Required task
In the listing below, locate the lines that hold "with" and copy them.

Data provided
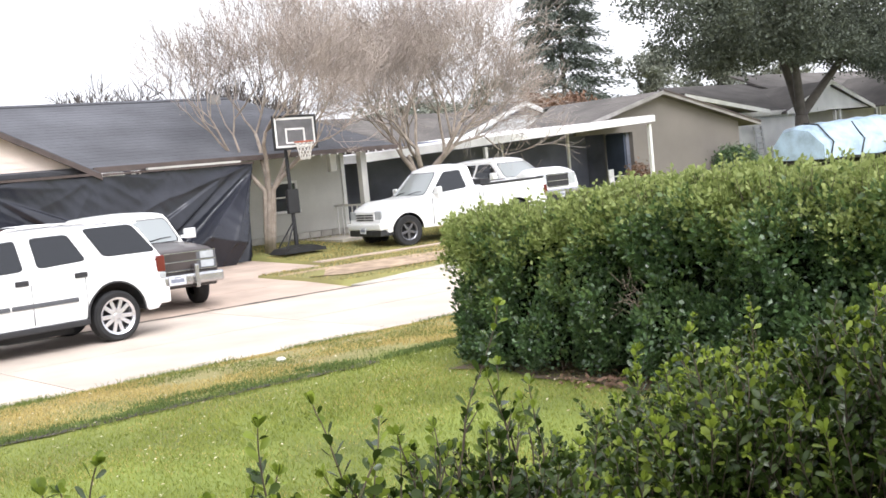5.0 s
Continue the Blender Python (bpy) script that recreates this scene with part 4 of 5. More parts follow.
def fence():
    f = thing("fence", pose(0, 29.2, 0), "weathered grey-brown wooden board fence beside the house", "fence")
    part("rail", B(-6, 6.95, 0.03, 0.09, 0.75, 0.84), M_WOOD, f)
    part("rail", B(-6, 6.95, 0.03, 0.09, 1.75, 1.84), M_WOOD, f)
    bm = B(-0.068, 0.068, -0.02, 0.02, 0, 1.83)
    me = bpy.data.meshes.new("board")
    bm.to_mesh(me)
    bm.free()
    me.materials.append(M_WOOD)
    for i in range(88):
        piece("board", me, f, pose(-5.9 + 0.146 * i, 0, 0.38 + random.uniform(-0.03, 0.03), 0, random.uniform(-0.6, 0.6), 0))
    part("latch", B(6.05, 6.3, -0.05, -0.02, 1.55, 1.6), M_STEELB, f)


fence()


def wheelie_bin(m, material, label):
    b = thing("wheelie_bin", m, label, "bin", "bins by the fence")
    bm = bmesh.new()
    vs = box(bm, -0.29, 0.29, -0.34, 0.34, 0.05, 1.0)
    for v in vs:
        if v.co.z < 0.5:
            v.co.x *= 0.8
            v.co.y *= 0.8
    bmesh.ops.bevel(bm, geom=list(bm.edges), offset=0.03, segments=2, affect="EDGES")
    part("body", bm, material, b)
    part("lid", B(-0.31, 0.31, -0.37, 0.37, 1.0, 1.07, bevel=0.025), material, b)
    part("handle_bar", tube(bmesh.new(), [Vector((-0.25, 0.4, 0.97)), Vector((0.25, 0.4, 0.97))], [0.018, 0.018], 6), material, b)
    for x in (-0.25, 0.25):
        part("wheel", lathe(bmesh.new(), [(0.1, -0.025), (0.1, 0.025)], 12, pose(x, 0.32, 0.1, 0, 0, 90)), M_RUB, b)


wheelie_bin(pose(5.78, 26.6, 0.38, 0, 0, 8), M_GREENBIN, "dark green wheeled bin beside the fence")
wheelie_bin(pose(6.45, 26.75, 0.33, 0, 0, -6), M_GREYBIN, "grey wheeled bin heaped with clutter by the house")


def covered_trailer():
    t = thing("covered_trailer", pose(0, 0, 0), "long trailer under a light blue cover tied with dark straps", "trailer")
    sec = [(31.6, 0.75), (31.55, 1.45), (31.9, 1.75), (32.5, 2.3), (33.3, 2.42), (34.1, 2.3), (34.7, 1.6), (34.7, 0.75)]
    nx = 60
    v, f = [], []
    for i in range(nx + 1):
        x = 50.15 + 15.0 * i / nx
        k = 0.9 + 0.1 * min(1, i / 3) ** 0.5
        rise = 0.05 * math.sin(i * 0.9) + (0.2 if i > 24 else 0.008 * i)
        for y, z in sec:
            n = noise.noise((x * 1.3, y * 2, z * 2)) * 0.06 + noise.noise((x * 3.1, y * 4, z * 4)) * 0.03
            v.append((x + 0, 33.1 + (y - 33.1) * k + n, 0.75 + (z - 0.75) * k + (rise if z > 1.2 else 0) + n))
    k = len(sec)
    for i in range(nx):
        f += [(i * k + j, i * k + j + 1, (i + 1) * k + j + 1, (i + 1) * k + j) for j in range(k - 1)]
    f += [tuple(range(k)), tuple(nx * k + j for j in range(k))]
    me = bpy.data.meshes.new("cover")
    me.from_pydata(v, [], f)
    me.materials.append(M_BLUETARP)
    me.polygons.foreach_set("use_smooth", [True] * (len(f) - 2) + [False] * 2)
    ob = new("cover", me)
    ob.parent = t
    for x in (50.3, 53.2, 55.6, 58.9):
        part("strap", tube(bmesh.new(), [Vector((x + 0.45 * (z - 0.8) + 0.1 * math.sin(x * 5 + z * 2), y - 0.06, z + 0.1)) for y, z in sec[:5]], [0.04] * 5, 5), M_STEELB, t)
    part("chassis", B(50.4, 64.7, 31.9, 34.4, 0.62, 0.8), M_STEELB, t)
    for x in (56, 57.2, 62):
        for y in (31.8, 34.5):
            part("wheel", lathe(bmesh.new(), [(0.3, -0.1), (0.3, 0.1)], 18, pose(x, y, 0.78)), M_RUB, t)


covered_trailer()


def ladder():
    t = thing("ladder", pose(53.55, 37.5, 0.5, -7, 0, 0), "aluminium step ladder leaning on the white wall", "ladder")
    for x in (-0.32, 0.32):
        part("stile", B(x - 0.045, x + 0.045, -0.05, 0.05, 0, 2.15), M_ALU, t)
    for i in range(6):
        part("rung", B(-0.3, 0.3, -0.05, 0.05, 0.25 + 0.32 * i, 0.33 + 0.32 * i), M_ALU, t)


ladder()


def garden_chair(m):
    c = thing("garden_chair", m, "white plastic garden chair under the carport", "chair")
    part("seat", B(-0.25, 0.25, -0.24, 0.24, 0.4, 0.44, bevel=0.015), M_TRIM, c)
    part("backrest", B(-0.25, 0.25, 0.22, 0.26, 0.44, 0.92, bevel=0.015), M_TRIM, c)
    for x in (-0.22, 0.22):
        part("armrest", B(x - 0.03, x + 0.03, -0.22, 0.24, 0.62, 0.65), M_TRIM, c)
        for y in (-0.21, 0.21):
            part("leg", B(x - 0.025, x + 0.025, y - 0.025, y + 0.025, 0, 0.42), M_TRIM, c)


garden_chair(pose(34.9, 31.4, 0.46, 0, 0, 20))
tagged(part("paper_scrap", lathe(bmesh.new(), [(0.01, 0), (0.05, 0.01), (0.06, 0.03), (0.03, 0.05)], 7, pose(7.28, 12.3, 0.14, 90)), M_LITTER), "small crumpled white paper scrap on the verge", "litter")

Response
Continue the Blender Python (bpy) script that recreates this scene with part 4 of 5. More parts follow.
wheelie_bin(pose(6.45, 26.75, 0.33, 0, 0, -6), M_GREYBIN, "grey wheeled bin heaped with clutter by the house")
    t = thing("covered_trailer", pose(0, 0, 0), "long trailer under a light blue cover tied with dark straps", "trailer")